# TASK INPUTS
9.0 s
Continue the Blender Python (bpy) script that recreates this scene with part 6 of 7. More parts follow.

...

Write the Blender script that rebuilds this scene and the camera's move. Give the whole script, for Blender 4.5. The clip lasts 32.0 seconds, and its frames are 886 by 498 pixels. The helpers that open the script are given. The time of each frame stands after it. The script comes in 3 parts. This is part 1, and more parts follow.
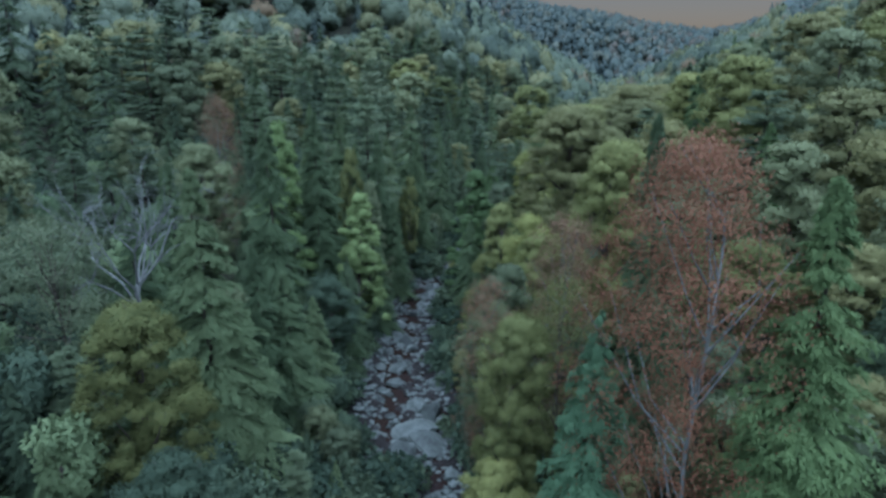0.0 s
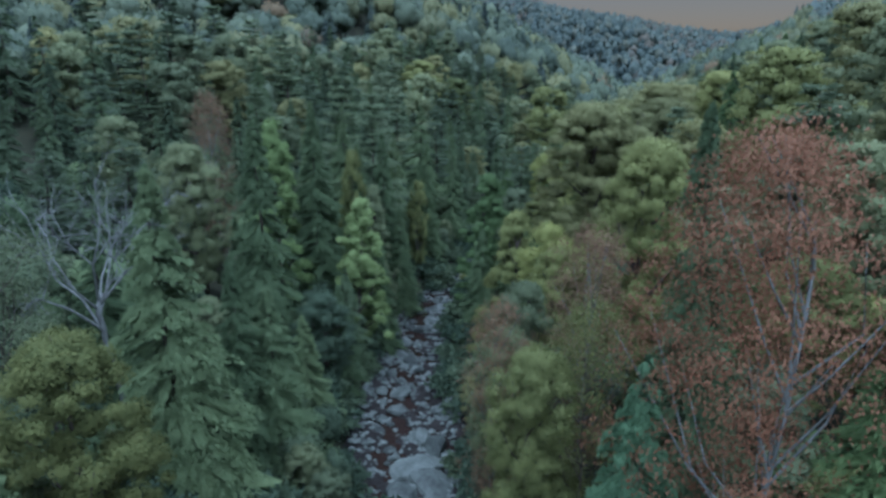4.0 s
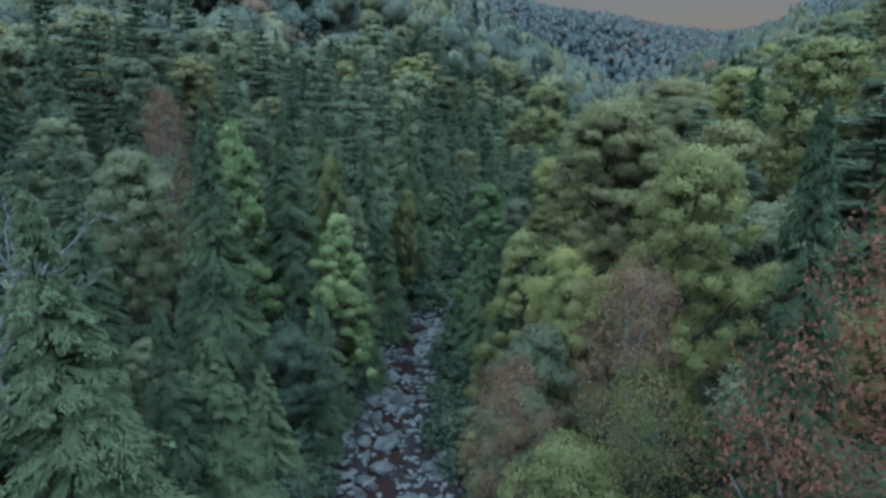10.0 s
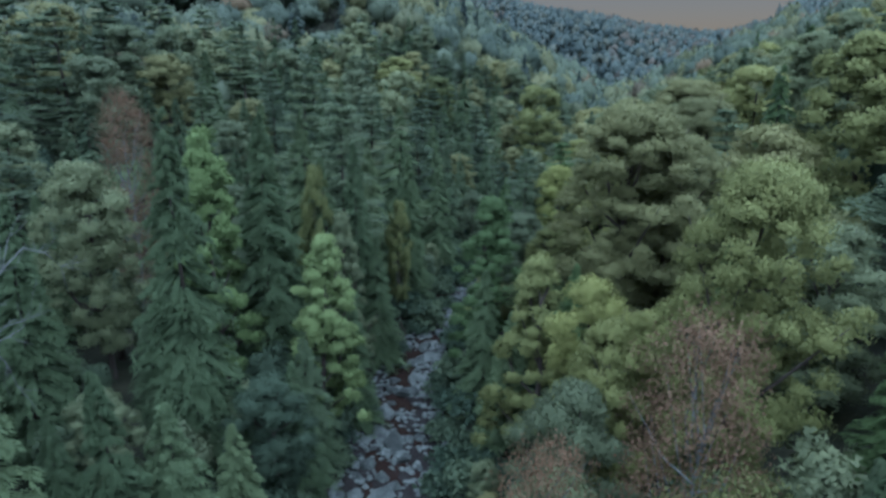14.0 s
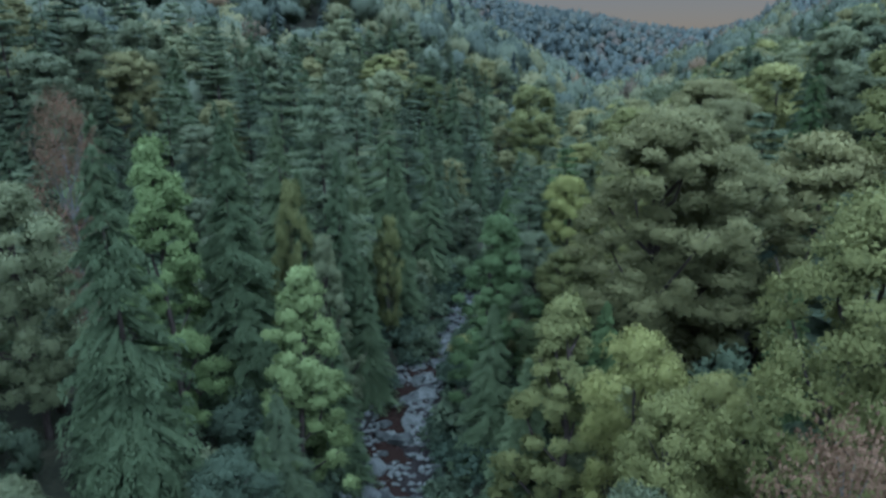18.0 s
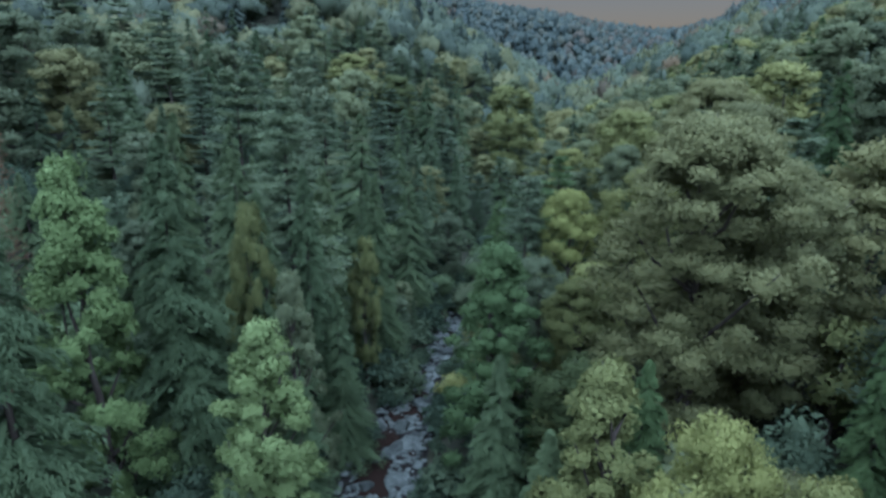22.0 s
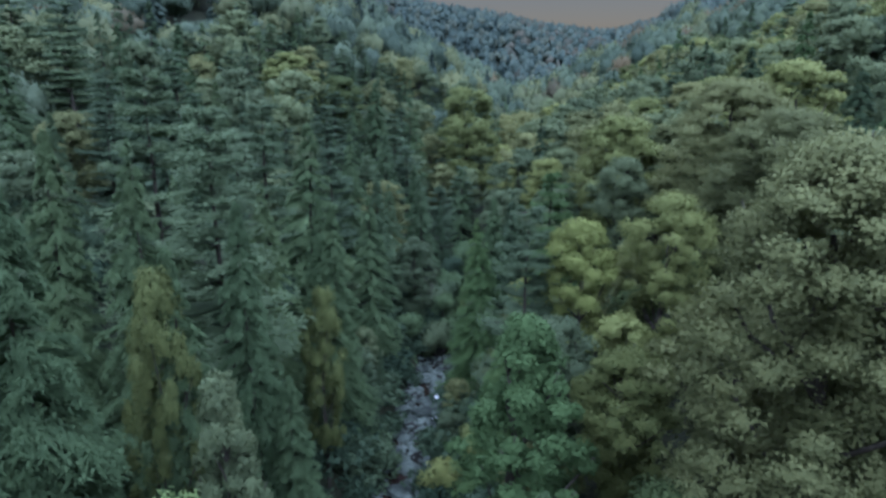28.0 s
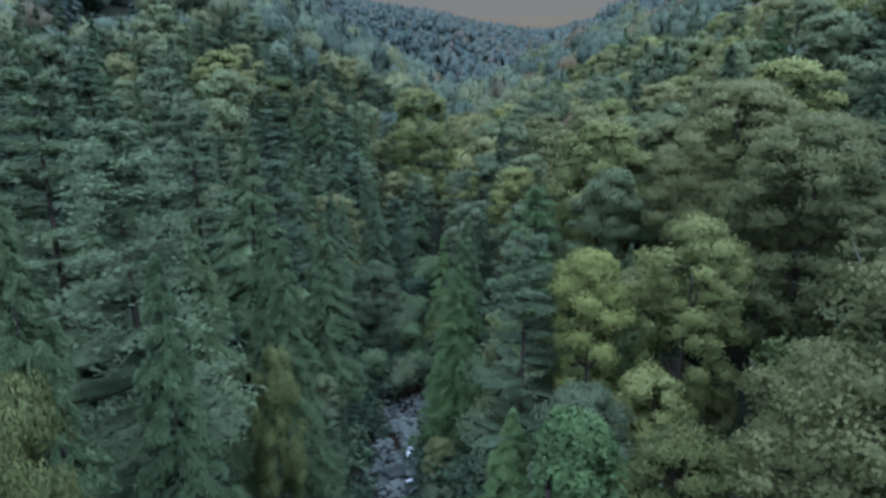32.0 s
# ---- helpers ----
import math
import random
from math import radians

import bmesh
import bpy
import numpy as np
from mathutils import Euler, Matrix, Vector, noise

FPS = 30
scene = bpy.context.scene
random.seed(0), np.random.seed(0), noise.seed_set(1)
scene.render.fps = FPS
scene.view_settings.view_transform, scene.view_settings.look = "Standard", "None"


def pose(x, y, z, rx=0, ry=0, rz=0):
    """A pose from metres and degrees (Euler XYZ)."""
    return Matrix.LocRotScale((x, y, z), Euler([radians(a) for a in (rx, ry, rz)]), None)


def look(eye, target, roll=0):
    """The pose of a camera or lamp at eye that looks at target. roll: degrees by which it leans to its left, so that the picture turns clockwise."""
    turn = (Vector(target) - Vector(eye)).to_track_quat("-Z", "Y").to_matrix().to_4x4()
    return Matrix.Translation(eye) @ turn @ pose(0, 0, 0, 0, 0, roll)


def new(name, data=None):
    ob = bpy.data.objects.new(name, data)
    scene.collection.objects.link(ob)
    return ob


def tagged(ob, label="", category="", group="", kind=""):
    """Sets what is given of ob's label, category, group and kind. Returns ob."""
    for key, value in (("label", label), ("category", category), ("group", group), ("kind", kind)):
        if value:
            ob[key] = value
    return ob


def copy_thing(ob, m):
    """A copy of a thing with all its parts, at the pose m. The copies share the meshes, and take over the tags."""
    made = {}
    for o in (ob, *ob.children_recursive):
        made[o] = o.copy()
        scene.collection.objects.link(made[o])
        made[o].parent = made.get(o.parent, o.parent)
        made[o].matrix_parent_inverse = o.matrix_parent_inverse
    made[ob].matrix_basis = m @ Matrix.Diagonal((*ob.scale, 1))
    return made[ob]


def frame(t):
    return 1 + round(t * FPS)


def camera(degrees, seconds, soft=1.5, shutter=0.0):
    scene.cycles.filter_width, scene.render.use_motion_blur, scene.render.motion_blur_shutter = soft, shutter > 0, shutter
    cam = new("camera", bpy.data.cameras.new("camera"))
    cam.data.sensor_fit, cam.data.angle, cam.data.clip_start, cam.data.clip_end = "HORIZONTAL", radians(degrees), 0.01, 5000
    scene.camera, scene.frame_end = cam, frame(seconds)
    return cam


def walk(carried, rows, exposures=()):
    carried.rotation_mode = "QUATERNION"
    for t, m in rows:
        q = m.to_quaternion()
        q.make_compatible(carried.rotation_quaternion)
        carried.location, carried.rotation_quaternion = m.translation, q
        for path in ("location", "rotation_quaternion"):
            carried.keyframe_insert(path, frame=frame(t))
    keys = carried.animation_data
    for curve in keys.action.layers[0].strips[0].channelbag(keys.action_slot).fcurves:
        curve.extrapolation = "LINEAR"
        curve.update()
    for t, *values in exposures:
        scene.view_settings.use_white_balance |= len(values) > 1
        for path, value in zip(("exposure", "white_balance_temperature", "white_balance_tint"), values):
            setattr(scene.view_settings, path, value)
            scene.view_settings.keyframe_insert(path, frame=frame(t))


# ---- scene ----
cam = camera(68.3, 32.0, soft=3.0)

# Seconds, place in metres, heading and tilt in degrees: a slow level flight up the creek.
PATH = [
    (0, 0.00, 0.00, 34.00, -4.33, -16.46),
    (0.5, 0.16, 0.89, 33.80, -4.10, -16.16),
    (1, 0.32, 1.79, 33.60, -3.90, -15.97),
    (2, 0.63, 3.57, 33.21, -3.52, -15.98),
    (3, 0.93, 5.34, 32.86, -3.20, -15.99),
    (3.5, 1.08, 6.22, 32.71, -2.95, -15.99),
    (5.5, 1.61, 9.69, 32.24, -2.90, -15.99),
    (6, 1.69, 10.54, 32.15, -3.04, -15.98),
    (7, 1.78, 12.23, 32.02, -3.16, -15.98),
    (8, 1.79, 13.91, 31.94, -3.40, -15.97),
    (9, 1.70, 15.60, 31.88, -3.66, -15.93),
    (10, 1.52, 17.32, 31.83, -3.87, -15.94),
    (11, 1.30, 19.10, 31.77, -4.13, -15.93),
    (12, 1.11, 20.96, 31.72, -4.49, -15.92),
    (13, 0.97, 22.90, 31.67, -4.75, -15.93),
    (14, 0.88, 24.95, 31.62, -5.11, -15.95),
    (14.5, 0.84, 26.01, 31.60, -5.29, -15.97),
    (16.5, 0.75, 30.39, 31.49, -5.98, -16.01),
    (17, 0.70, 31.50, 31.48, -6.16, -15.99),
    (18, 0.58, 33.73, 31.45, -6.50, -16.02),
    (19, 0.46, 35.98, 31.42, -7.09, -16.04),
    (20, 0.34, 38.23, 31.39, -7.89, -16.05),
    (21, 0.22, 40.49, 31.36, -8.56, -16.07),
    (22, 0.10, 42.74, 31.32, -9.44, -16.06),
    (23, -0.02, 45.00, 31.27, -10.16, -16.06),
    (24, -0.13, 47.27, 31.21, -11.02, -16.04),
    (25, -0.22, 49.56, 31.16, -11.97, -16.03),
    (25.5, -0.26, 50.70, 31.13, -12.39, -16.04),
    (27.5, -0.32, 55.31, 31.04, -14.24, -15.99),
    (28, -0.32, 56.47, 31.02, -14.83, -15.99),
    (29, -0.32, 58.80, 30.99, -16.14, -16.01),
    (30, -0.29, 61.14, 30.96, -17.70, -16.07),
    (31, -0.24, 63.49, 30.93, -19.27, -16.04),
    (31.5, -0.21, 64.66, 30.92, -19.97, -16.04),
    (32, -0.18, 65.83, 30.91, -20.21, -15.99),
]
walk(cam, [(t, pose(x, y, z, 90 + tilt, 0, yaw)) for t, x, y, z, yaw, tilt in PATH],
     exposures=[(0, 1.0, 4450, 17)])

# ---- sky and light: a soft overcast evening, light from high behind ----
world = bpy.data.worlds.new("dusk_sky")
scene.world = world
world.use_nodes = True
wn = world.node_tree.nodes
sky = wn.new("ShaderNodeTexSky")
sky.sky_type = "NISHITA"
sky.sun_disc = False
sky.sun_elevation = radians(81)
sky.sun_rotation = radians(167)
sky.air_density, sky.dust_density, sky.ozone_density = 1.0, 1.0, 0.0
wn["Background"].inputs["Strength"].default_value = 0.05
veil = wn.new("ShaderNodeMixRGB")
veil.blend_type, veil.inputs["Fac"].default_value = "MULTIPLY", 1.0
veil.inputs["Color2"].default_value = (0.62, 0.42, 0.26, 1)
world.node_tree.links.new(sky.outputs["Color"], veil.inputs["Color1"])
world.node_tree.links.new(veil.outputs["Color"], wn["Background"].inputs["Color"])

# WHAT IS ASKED
Consider the entries above and return each line with the string "target".

# WRITTEN SOLUTION
def look(eye, target, roll=0):
    """The pose of a camera or lamp at eye that looks at target. roll: degrees by which it leans to its left, so that the picture turns clockwise."""
    turn = (Vector(target) - Vector(eye)).to_track_quat("-Z", "Y").to_matrix().to_4x4()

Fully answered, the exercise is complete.